- [WRITTEN PROBLEM] Give the listing again character for character, but drop the images.

***

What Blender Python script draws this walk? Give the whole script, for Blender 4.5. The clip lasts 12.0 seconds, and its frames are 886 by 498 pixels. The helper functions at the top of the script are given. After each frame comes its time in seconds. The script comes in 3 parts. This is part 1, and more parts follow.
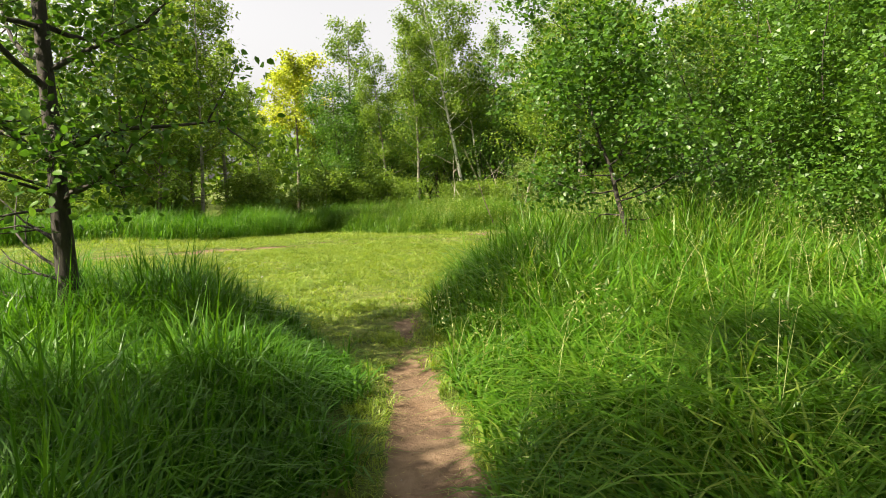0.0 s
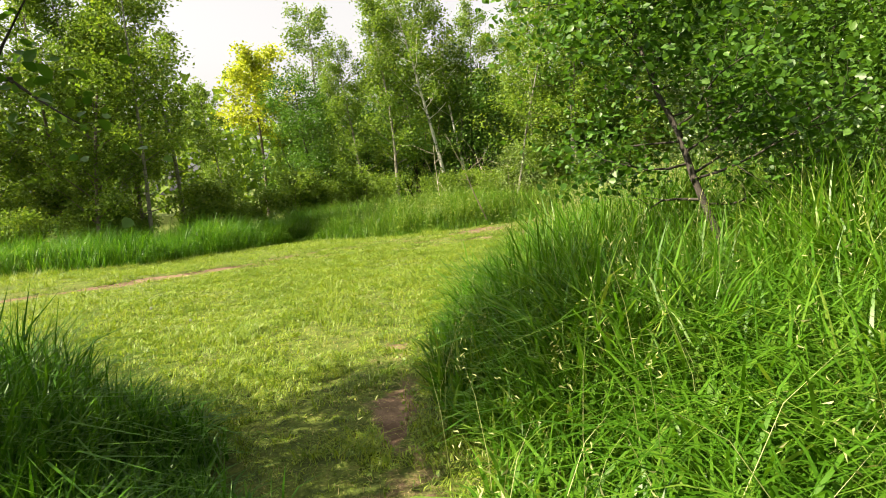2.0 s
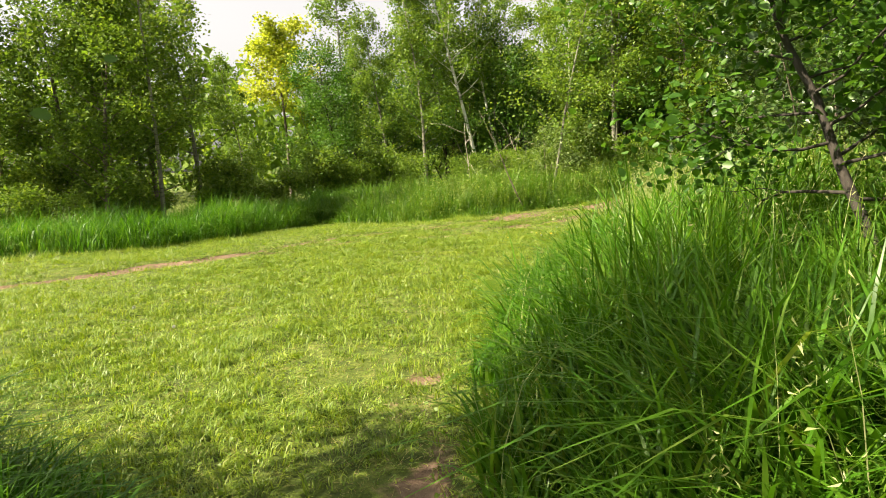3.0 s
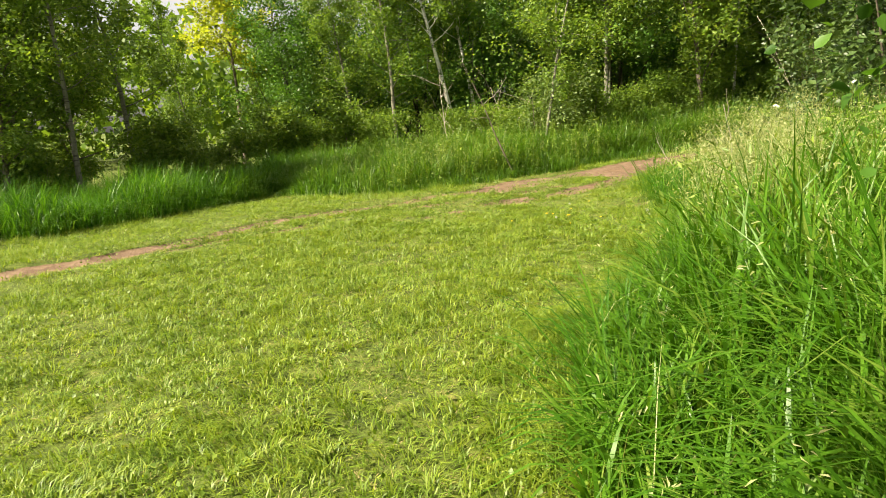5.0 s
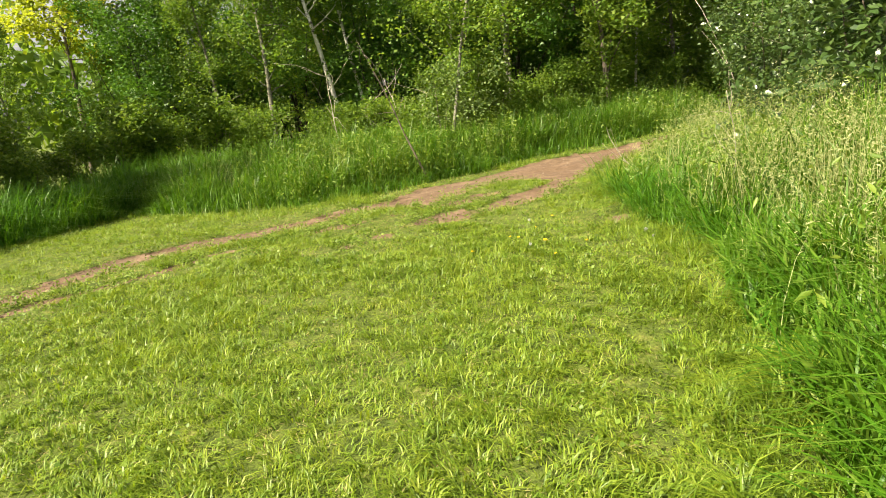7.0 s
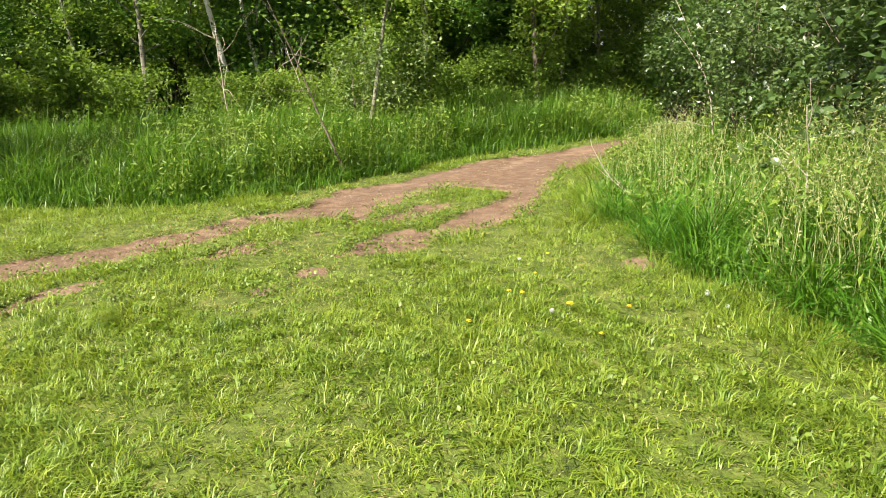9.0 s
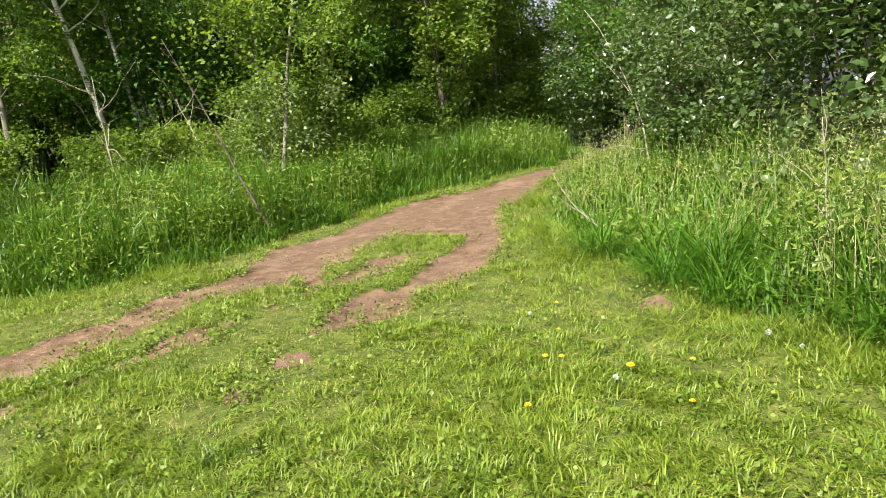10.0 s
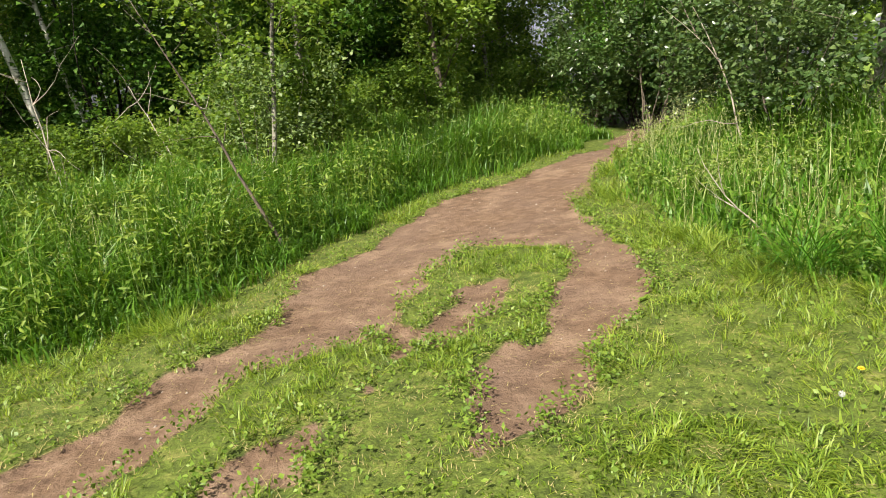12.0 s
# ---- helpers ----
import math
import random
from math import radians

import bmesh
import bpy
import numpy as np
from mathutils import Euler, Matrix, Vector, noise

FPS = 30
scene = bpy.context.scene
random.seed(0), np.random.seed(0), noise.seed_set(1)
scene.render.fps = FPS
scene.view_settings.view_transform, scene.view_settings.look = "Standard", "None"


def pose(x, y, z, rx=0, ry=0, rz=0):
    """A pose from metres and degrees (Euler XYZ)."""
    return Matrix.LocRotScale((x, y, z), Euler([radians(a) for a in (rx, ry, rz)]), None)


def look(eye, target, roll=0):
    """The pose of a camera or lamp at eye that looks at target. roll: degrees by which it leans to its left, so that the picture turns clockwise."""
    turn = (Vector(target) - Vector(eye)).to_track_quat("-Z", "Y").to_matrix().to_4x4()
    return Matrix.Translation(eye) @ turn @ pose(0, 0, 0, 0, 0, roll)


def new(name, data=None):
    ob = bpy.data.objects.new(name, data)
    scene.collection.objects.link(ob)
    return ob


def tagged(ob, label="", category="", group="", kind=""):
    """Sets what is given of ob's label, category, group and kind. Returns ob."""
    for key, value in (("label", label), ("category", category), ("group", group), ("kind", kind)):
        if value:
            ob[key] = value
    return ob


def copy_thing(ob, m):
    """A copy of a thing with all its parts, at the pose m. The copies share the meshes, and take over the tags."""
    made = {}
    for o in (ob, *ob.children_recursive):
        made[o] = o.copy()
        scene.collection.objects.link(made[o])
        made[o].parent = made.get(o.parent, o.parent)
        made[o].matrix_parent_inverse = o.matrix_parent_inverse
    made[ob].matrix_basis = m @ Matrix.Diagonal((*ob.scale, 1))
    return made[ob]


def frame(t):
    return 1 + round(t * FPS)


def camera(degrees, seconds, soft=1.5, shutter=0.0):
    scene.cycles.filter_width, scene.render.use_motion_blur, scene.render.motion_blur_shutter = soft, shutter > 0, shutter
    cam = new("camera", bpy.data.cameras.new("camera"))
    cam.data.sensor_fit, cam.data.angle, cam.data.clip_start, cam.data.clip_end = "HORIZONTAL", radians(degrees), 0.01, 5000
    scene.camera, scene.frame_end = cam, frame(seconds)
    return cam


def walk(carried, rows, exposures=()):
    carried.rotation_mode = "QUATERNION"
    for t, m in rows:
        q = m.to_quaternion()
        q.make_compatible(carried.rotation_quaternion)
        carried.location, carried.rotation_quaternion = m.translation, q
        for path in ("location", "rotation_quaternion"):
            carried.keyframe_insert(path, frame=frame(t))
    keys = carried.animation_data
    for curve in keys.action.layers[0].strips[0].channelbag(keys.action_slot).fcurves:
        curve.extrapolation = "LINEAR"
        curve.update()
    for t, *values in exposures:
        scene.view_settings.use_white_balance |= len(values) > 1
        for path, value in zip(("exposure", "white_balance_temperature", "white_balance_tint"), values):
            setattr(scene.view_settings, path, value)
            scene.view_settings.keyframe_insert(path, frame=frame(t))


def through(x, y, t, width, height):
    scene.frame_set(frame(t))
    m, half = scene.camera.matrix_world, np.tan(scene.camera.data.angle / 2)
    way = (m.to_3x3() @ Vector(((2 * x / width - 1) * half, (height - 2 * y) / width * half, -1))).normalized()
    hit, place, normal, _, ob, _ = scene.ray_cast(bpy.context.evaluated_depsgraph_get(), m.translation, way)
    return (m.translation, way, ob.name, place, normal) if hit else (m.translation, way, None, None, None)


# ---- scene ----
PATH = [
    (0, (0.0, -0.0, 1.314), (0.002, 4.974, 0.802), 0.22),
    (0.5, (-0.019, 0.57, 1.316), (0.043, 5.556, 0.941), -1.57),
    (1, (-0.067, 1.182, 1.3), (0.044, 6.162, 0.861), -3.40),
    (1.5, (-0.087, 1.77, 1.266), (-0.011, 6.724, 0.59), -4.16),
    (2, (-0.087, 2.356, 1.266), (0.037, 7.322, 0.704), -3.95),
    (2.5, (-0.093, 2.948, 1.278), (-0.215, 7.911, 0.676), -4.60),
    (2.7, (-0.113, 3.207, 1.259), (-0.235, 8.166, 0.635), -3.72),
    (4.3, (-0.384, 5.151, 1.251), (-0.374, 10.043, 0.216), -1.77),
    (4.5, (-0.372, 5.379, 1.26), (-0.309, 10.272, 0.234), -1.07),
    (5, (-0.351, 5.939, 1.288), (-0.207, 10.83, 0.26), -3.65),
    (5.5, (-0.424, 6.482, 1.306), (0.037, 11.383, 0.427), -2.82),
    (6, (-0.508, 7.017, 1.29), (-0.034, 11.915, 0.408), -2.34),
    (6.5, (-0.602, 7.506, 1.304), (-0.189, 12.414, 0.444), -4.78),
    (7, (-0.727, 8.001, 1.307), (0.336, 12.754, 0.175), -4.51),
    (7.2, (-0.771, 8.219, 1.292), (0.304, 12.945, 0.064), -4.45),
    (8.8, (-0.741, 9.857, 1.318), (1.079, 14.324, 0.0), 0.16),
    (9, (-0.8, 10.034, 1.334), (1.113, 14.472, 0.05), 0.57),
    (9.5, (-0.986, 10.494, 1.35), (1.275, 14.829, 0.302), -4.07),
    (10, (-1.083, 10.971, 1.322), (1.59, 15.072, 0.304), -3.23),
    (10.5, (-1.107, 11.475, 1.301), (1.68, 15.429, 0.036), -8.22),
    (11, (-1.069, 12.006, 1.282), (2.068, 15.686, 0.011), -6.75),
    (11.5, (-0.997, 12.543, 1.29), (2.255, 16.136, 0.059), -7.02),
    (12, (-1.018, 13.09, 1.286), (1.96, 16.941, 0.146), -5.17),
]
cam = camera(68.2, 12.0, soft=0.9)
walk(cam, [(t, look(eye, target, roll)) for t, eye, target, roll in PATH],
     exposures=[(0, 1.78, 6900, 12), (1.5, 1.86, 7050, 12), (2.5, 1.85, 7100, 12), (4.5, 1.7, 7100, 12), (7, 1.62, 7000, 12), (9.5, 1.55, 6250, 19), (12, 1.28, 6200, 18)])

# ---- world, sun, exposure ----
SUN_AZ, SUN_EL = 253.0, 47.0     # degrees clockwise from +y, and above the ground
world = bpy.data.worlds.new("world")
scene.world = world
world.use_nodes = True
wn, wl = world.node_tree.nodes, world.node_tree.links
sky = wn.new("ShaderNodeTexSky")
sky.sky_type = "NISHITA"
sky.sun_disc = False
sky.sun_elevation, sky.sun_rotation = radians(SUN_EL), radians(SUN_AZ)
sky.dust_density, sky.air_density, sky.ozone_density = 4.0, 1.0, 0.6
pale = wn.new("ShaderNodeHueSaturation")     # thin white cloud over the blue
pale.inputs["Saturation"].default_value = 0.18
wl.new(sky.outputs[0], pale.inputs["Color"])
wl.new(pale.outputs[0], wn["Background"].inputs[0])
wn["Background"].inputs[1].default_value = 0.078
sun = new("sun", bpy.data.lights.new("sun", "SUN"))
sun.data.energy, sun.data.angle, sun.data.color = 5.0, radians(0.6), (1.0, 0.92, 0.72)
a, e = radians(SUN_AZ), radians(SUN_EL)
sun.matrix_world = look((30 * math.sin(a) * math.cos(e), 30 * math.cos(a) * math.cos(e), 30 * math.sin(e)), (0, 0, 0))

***

- [OUTPUT OF THE EXERCISE]
What Blender Python script draws this walk? Give the whole script, for Blender 4.5. The clip lasts 12.0 seconds, and its frames are 886 by 498 pixels. The helper functions at the top of the script are given. After each frame comes its time in seconds. The script comes in 3 parts. This is part 1, and more parts follow.
0.0 s
2.0 s
3.0 s
5.0 s
7.0 s
9.0 s
10.0 s
12.0 s
# ---- helpers ----
import math
import random
from math import radians

import bmesh
import bpy
import numpy as np
from mathutils import Euler, Matrix, Vector, noise

FPS = 30
scene = bpy.context.scene
random.seed(0), np.random.seed(0), noise.seed_set(1)
scene.render.fps = FPS
scene.view_settings.view_transform, scene.view_settings.look = "Standard", "None"


def pose(x, y, z, rx=0, ry=0, rz=0):
    """A pose from metres and degrees (Euler XYZ)."""
    return Matrix.LocRotScale((x, y, z), Euler([radians(a) for a in (rx, ry, rz)]), None)


def look(eye, target, roll=0):
    """The pose of a camera or lamp at eye that looks at target. roll: degrees by which it leans to its left, so that the picture turns clockwise."""
    turn = (Vector(target) - Vector(eye)).to_track_quat("-Z", "Y").to_matrix().to_4x4()
    return Matrix.Translation(eye) @ turn @ pose(0, 0, 0, 0, 0, roll)


def new(name, data=None):
    ob = bpy.data.objects.new(name, data)
    scene.collection.objects.link(ob)
    return ob


def tagged(ob, label="", category="", group="", kind=""):
    """Sets what is given of ob's label, category, group and kind. Returns ob."""
    for key, value in (("label", label), ("category", category), ("group", group), ("kind", kind)):
        if value:
            ob[key] = value
    return ob


def copy_thing(ob, m):
    """A copy of a thing with all its parts, at the pose m. The copies share the meshes, and take over the tags."""
    made = {}
    for o in (ob, *ob.children_recursive):
        made[o] = o.copy()
        scene.collection.objects.link(made[o])
        made[o].parent = made.get(o.parent, o.parent)
        made[o].matrix_parent_inverse = o.matrix_parent_inverse
    made[ob].matrix_basis = m @ Matrix.Diagonal((*ob.scale, 1))
    return made[ob]


def frame(t):
    return 1 + round(t * FPS)


def camera(degrees, seconds, soft=1.5, shutter=0.0):
    scene.cycles.filter_width, scene.render.use_motion_blur, scene.render.motion_blur_shutter = soft, shutter > 0, shutter
    cam = new("camera", bpy.data.cameras.new("camera"))
    cam.data.sensor_fit, cam.data.angle, cam.data.clip_start, cam.data.clip_end = "HORIZONTAL", radians(degrees), 0.01, 5000
    scene.camera, scene.frame_end = cam, frame(seconds)
    return cam


def walk(carried, rows, exposures=()):
    carried.rotation_mode = "QUATERNION"
    for t, m in rows:
        q = m.to_quaternion()
        q.make_compatible(carried.rotation_quaternion)
        carried.location, carried.rotation_quaternion = m.translation, q
        for path in ("location", "rotation_quaternion"):
            carried.keyframe_insert(path, frame=frame(t))
    keys = carried.animation_data
    for curve in keys.action.layers[0].strips[0].channelbag(keys.action_slot).fcurves:
        curve.extrapolation = "LINEAR"
        curve.update()
    for t, *values in exposures:
        scene.view_settings.use_white_balance |= len(values) > 1
        for path, value in zip(("exposure", "white_balance_temperature", "white_balance_tint"), values):
            setattr(scene.view_settings, path, value)
            scene.view_settings.keyframe_insert(path, frame=frame(t))


def through(x, y, t, width, height):
    scene.frame_set(frame(t))
    m, half = scene.camera.matrix_world, np.tan(scene.camera.data.angle / 2)
    way = (m.to_3x3() @ Vector(((2 * x / width - 1) * half, (height - 2 * y) / width * half, -1))).normalized()
    hit, place, normal, _, ob, _ = scene.ray_cast(bpy.context.evaluated_depsgraph_get(), m.translation, way)
    return (m.translation, way, ob.name, place, normal) if hit else (m.translation, way, None, None, None)


# ---- scene ----
PATH = [
    (0, (0.0, -0.0, 1.314), (0.002, 4.974, 0.802), 0.22),
    (0.5, (-0.019, 0.57, 1.316), (0.043, 5.556, 0.941), -1.57),
    (1, (-0.067, 1.182, 1.3), (0.044, 6.162, 0.861), -3.40),
    (1.5, (-0.087, 1.77, 1.266), (-0.011, 6.724, 0.59), -4.16),
    (2, (-0.087, 2.356, 1.266), (0.037, 7.322, 0.704), -3.95),
    (2.5, (-0.093, 2.948, 1.278), (-0.215, 7.911, 0.676), -4.60),
    (2.7, (-0.113, 3.207, 1.259), (-0.235, 8.166, 0.635), -3.72),
    (4.3, (-0.384, 5.151, 1.251), (-0.374, 10.043, 0.216), -1.77),
    (4.5, (-0.372, 5.379, 1.26), (-0.309, 10.272, 0.234), -1.07),
    (5, (-0.351, 5.939, 1.288), (-0.207, 10.83, 0.26), -3.65),
    (5.5, (-0.424, 6.482, 1.306), (0.037, 11.383, 0.427), -2.82),
    (6, (-0.508, 7.017, 1.29), (-0.034, 11.915, 0.408), -2.34),
    (6.5, (-0.602, 7.506, 1.304), (-0.189, 12.414, 0.444), -4.78),
    (7, (-0.727, 8.001, 1.307), (0.336, 12.754, 0.175), -4.51),
    (7.2, (-0.771, 8.219, 1.292), (0.304, 12.945, 0.064), -4.45),
    (8.8, (-0.741, 9.857, 1.318), (1.079, 14.324, 0.0), 0.16),
    (9, (-0.8, 10.034, 1.334), (1.113, 14.472, 0.05), 0.57),
    (9.5, (-0.986, 10.494, 1.35), (1.275, 14.829, 0.302), -4.07),
    (10, (-1.083, 10.971, 1.322), (1.59, 15.072, 0.304), -3.23),
    (10.5, (-1.107, 11.475, 1.301), (1.68, 15.429, 0.036), -8.22),
    (11, (-1.069, 12.006, 1.282), (2.068, 15.686, 0.011), -6.75),
    (11.5, (-0.997, 12.543, 1.29), (2.255, 16.136, 0.059), -7.02),
    (12, (-1.018, 13.09, 1.286), (1.96, 16.941, 0.146), -5.17),
]
cam = camera(68.2, 12.0, soft=0.9)
walk(cam, [(t, look(eye, target, roll)) for t, eye, target, roll in PATH],
     exposures=[(0, 1.78, 6900, 12), (1.5, 1.86, 7050, 12), (2.5, 1.85, 7100, 12), (4.5, 1.7, 7100, 12), (7, 1.62, 7000, 12), (9.5, 1.55, 6250, 19), (12, 1.28, 6200, 18)])

# ---- world, sun, exposure ----
SUN_AZ, SUN_EL = 253.0, 47.0     # degrees clockwise from +y, and above the ground
world = bpy.data.worlds.new("world")
scene.world = world
world.use_nodes = True
wn, wl = world.node_tree.nodes, world.node_tree.links
sky = wn.new("ShaderNodeTexSky")
sky.sky_type = "NISHITA"
sky.sun_disc = False
sky.sun_elevation, sky.sun_rotation = radians(SUN_EL), radians(SUN_AZ)
sky.dust_density, sky.air_density, sky.ozone_density = 4.0, 1.0, 0.6
pale = wn.new("ShaderNodeHueSaturation")     # thin white cloud over the blue
pale.inputs["Saturation"].default_value = 0.18
wl.new(sky.outputs[0], pale.inputs["Color"])
wl.new(pale.outputs[0], wn["Background"].inputs[0])
wn["Background"].inputs[1].default_value = 0.078
sun = new("sun", bpy.data.lights.new("sun", "SUN"))
sun.data.energy, sun.data.angle, sun.data.color = 5.0, radians(0.6), (1.0, 0.92, 0.72)
a, e = radians(SUN_AZ), radians(SUN_EL)
sun.matrix_world = look((30 * math.sin(a) * math.cos(e), 30 * math.cos(a) * math.cos(e), 30 * math.sin(e)), (0, 0, 0))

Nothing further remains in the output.